* **Exercise goal**
With the pictures left out, copy the listing below exactly.
--- start ---
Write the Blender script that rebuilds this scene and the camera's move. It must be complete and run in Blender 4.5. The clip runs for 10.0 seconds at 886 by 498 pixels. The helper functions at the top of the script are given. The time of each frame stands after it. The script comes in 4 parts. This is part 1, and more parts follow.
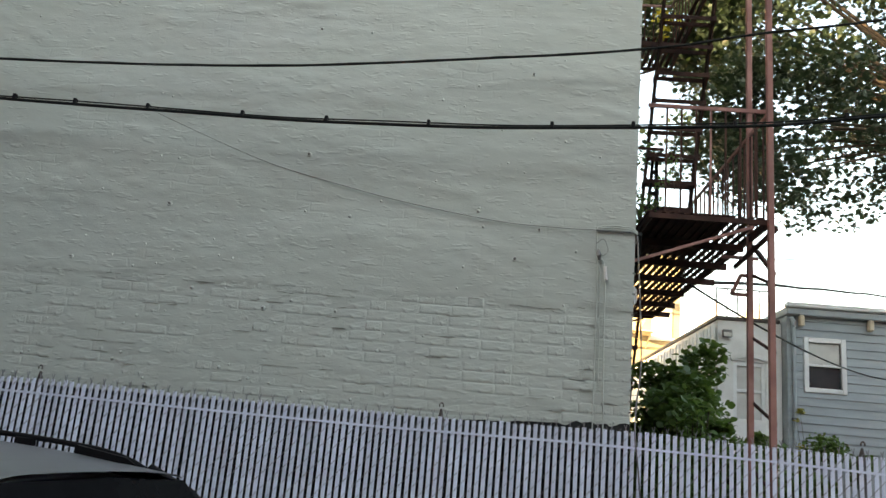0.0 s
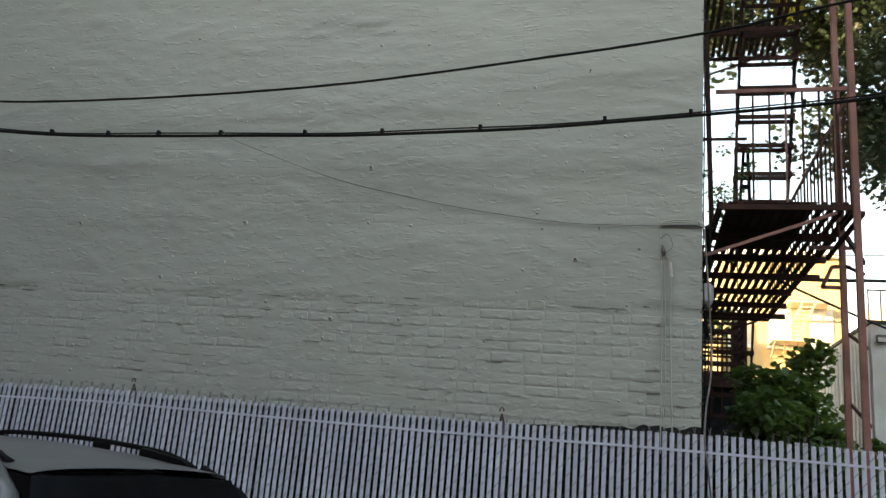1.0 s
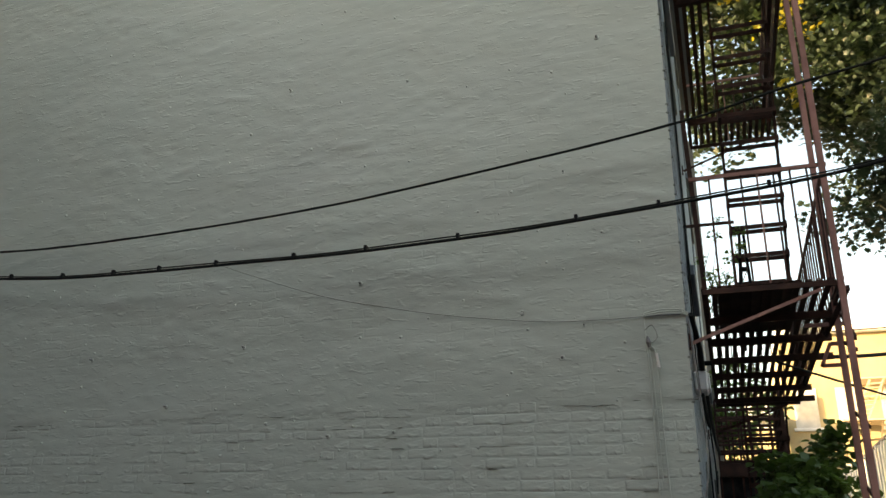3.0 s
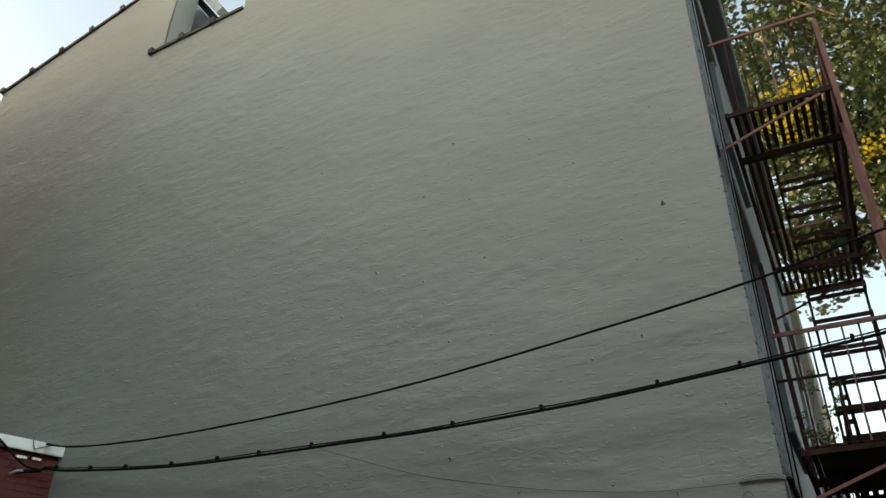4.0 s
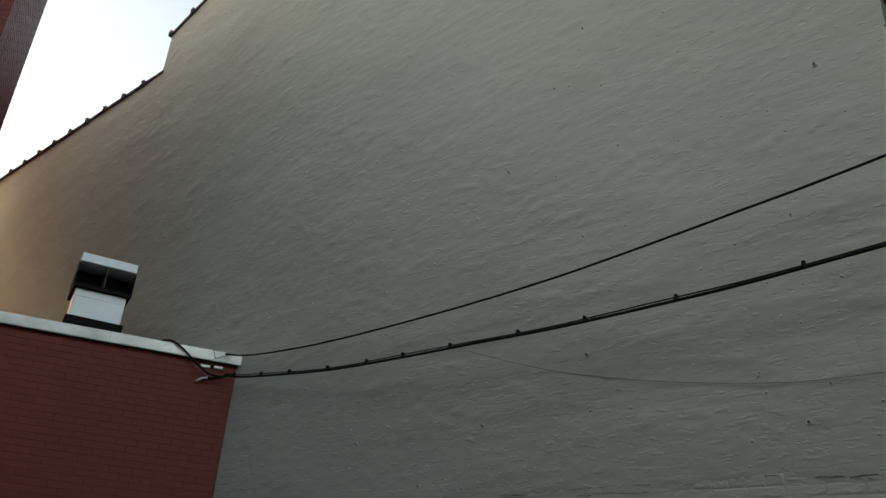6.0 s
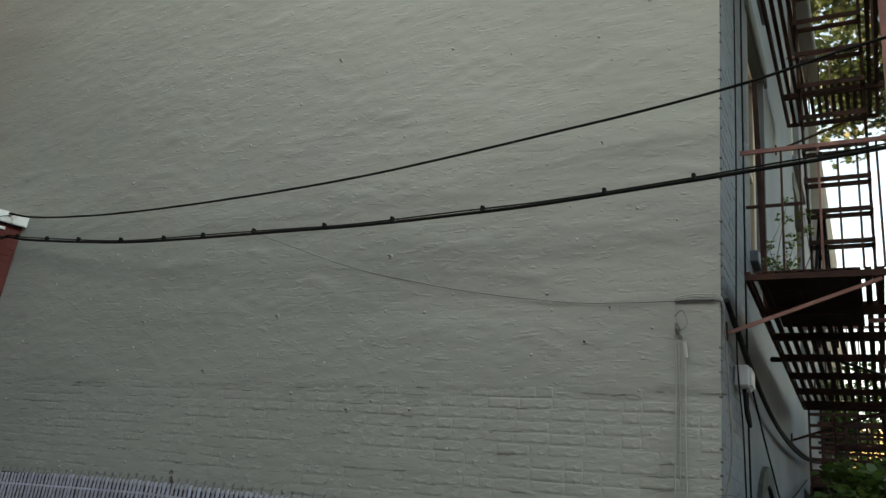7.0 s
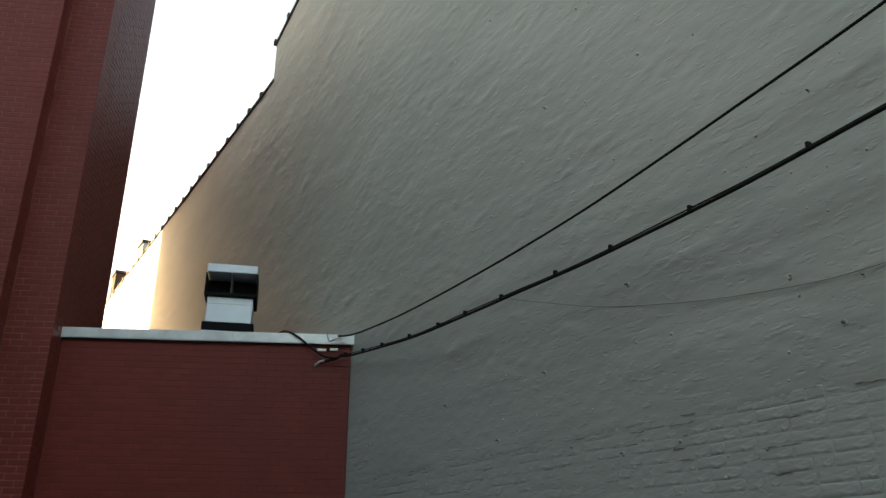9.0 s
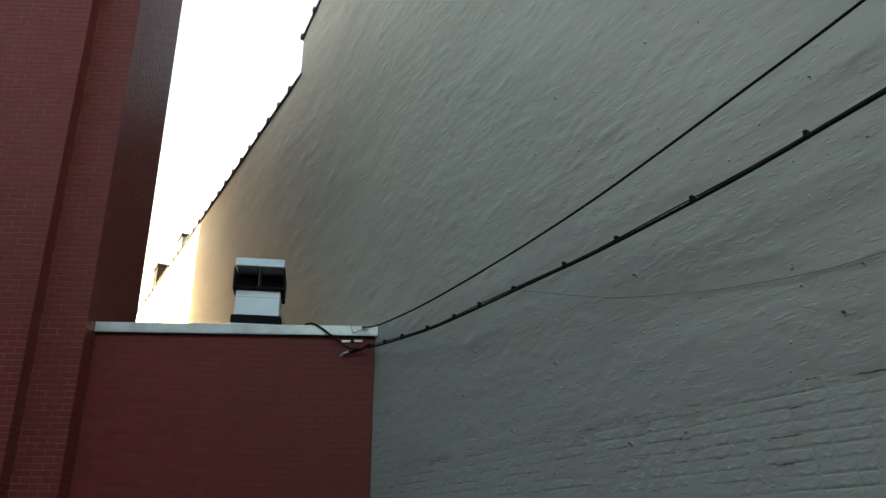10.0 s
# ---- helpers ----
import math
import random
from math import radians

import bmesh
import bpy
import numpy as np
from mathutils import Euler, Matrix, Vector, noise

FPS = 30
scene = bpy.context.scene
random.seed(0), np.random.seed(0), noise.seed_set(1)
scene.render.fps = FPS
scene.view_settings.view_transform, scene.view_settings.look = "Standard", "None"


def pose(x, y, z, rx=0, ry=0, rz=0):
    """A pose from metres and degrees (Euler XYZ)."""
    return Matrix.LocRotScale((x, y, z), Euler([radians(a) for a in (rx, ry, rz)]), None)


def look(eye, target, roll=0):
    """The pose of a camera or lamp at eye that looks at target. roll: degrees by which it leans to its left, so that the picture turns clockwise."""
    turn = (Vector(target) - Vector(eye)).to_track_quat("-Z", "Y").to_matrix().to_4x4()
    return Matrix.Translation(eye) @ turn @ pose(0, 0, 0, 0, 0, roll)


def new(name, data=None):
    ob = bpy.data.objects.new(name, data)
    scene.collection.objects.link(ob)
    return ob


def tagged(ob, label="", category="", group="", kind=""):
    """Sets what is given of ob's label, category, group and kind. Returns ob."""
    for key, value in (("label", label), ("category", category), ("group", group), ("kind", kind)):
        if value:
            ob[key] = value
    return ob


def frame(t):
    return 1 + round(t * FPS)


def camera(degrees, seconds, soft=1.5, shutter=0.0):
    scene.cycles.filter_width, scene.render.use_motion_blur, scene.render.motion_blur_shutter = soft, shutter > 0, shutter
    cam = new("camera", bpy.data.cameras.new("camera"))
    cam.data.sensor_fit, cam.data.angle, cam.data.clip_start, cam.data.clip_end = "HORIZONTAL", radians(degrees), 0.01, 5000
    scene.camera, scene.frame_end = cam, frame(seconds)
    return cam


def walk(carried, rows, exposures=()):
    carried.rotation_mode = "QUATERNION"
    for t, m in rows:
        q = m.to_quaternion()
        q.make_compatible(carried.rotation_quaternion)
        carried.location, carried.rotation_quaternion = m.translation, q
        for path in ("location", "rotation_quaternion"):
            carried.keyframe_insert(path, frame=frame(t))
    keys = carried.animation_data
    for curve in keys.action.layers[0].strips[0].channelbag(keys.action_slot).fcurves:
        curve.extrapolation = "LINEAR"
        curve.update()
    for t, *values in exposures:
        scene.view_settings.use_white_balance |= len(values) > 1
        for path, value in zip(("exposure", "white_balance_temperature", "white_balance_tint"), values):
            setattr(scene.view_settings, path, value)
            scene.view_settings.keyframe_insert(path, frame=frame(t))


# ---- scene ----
--- end ---
* **Expected output**
Write the Blender script that rebuilds this scene and the camera's move. It must be complete and run in Blender 4.5. The clip runs for 10.0 seconds at 886 by 498 pixels. The helper functions at the top of the script are given. The time of each frame stands after it. The script comes in 4 parts. This is part 1, and more parts follow.
0.0 s
1.0 s
3.0 s
4.0 s
6.0 s
7.0 s
9.0 s
10.0 s
# ---- helpers ----
import math
import random
from math import radians

import bmesh
import bpy
import numpy as np
from mathutils import Euler, Matrix, Vector, noise

FPS = 30
scene = bpy.context.scene
random.seed(0), np.random.seed(0), noise.seed_set(1)
scene.render.fps = FPS
scene.view_settings.view_transform, scene.view_settings.look = "Standard", "None"


def pose(x, y, z, rx=0, ry=0, rz=0):
    """A pose from metres and degrees (Euler XYZ)."""
    return Matrix.LocRotScale((x, y, z), Euler([radians(a) for a in (rx, ry, rz)]), None)


def look(eye, target, roll=0):
    """The pose of a camera or lamp at eye that looks at target. roll: degrees by which it leans to its left, so that the picture turns clockwise."""
    turn = (Vector(target) - Vector(eye)).to_track_quat("-Z", "Y").to_matrix().to_4x4()
    return Matrix.Translation(eye) @ turn @ pose(0, 0, 0, 0, 0, roll)


def new(name, data=None):
    ob = bpy.data.objects.new(name, data)
    scene.collection.objects.link(ob)
    return ob


def tagged(ob, label="", category="", group="", kind=""):
    """Sets what is given of ob's label, category, group and kind. Returns ob."""
    for key, value in (("label", label), ("category", category), ("group", group), ("kind", kind)):
        if value:
            ob[key] = value
    return ob


def frame(t):
    return 1 + round(t * FPS)


def camera(degrees, seconds, soft=1.5, shutter=0.0):
    scene.cycles.filter_width, scene.render.use_motion_blur, scene.render.motion_blur_shutter = soft, shutter > 0, shutter
    cam = new("camera", bpy.data.cameras.new("camera"))
    cam.data.sensor_fit, cam.data.angle, cam.data.clip_start, cam.data.clip_end = "HORIZONTAL", radians(degrees), 0.01, 5000
    scene.camera, scene.frame_end = cam, frame(seconds)
    return cam


def walk(carried, rows, exposures=()):
    carried.rotation_mode = "QUATERNION"
    for t, m in rows:
        q = m.to_quaternion()
        q.make_compatible(carried.rotation_quaternion)
        carried.location, carried.rotation_quaternion = m.translation, q
        for path in ("location", "rotation_quaternion"):
            carried.keyframe_insert(path, frame=frame(t))
    keys = carried.animation_data
    for curve in keys.action.layers[0].strips[0].channelbag(keys.action_slot).fcurves:
        curve.extrapolation = "LINEAR"
        curve.update()
    for t, *values in exposures:
        scene.view_settings.use_white_balance |= len(values) > 1
        for path, value in zip(("exposure", "white_balance_temperature", "white_balance_tint"), values):
            setattr(scene.view_settings, path, value)
            scene.view_settings.keyframe_insert(path, frame=frame(t))


# ---- scene ----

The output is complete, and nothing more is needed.